» INFORMATION SUPPLIED
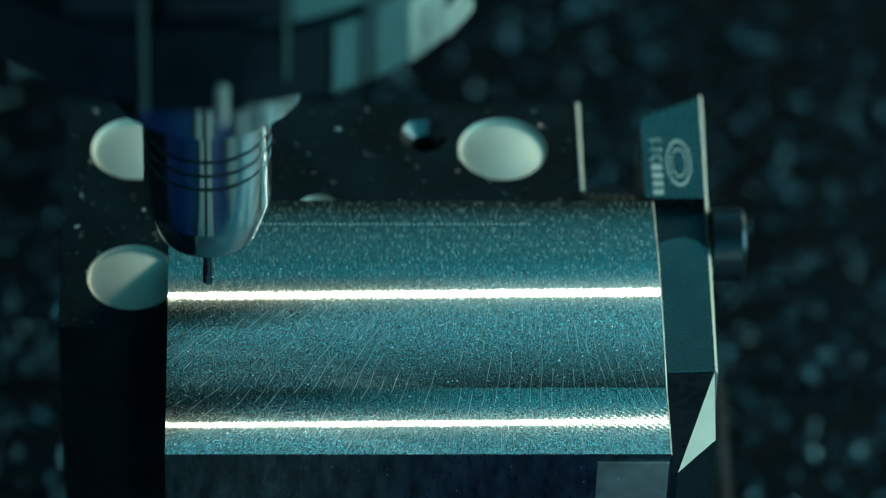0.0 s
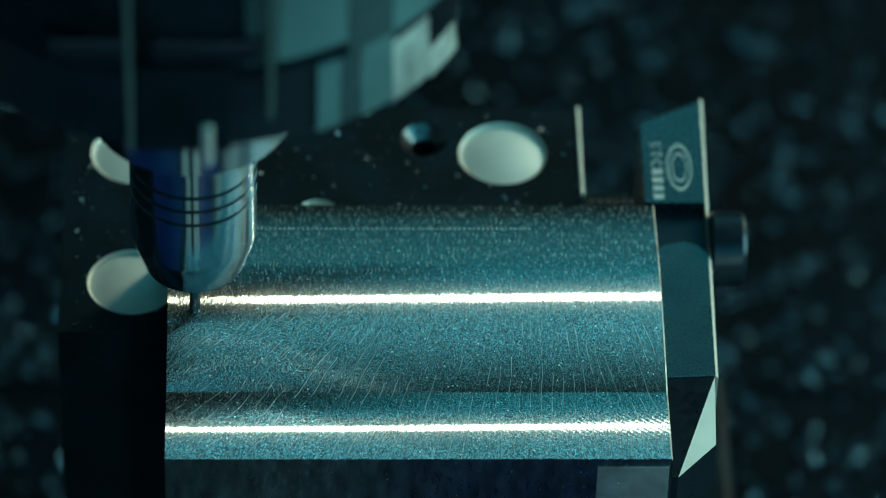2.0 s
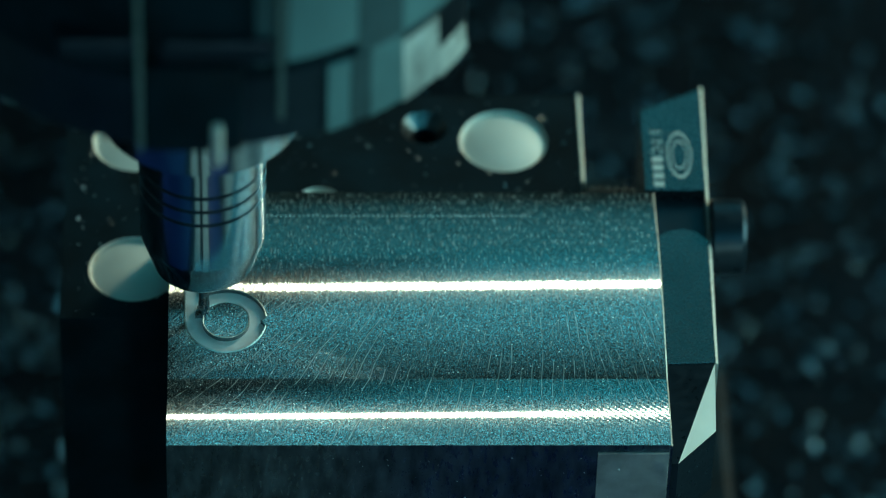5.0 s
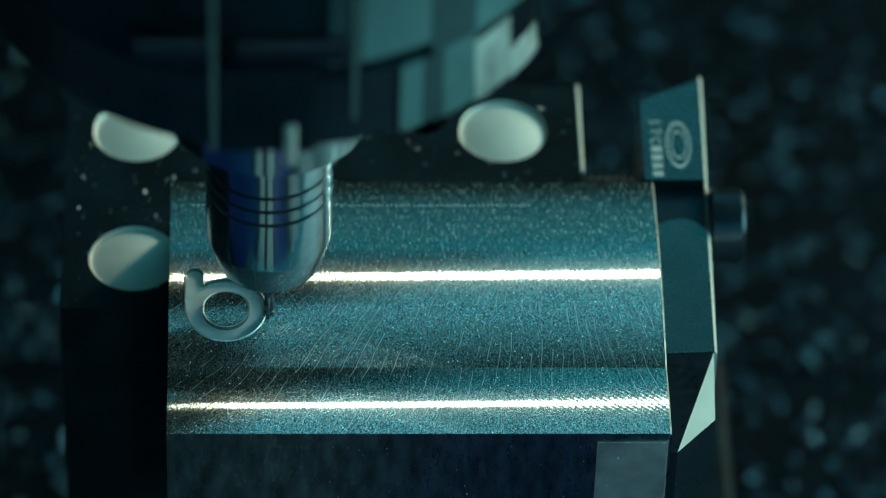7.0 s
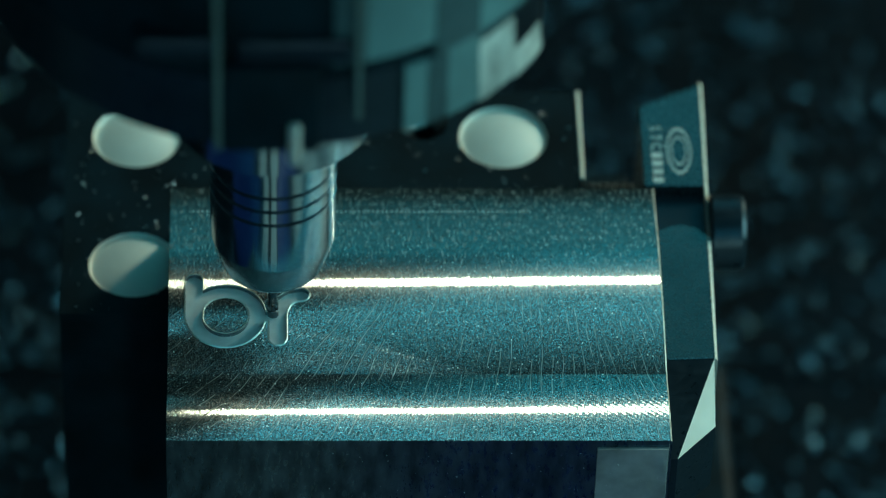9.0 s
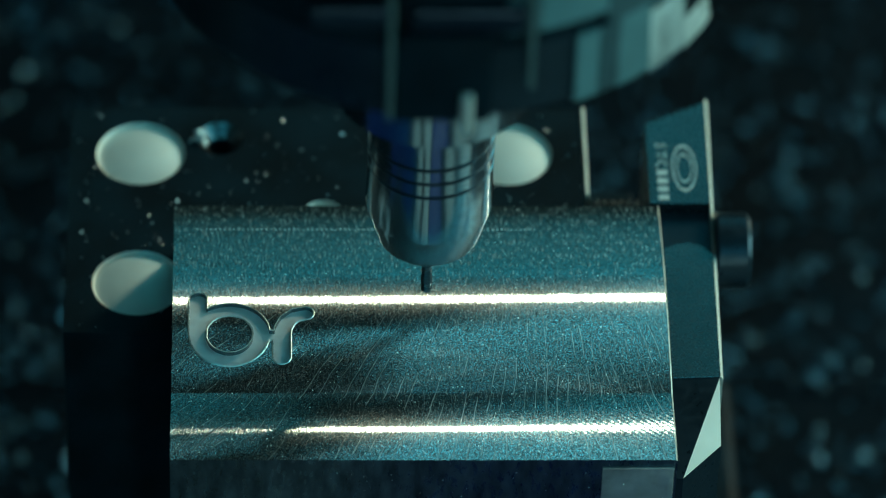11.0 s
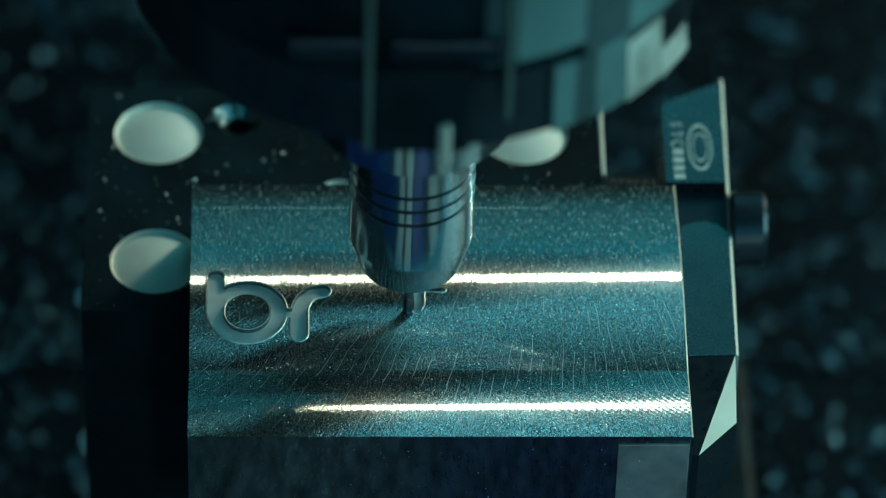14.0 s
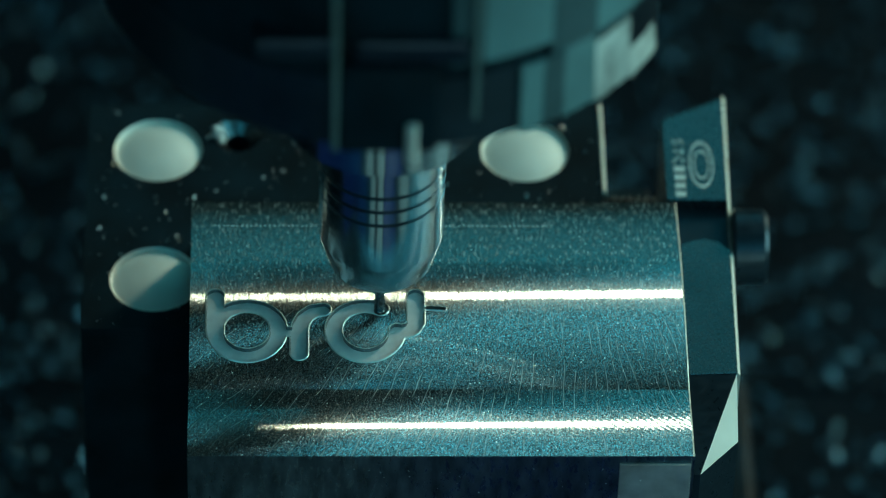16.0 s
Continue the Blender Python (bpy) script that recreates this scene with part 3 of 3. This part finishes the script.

» SHORT TASK
Take the listing above and restate it word for word, without its pictures.

» FINAL RESULT
0.0 s
2.0 s
5.0 s
7.0 s
9.0 s
11.0 s
14.0 s
16.0 s
Continue the Blender Python (bpy) script that recreates this scene with part 3 of 3. This part finishes the script.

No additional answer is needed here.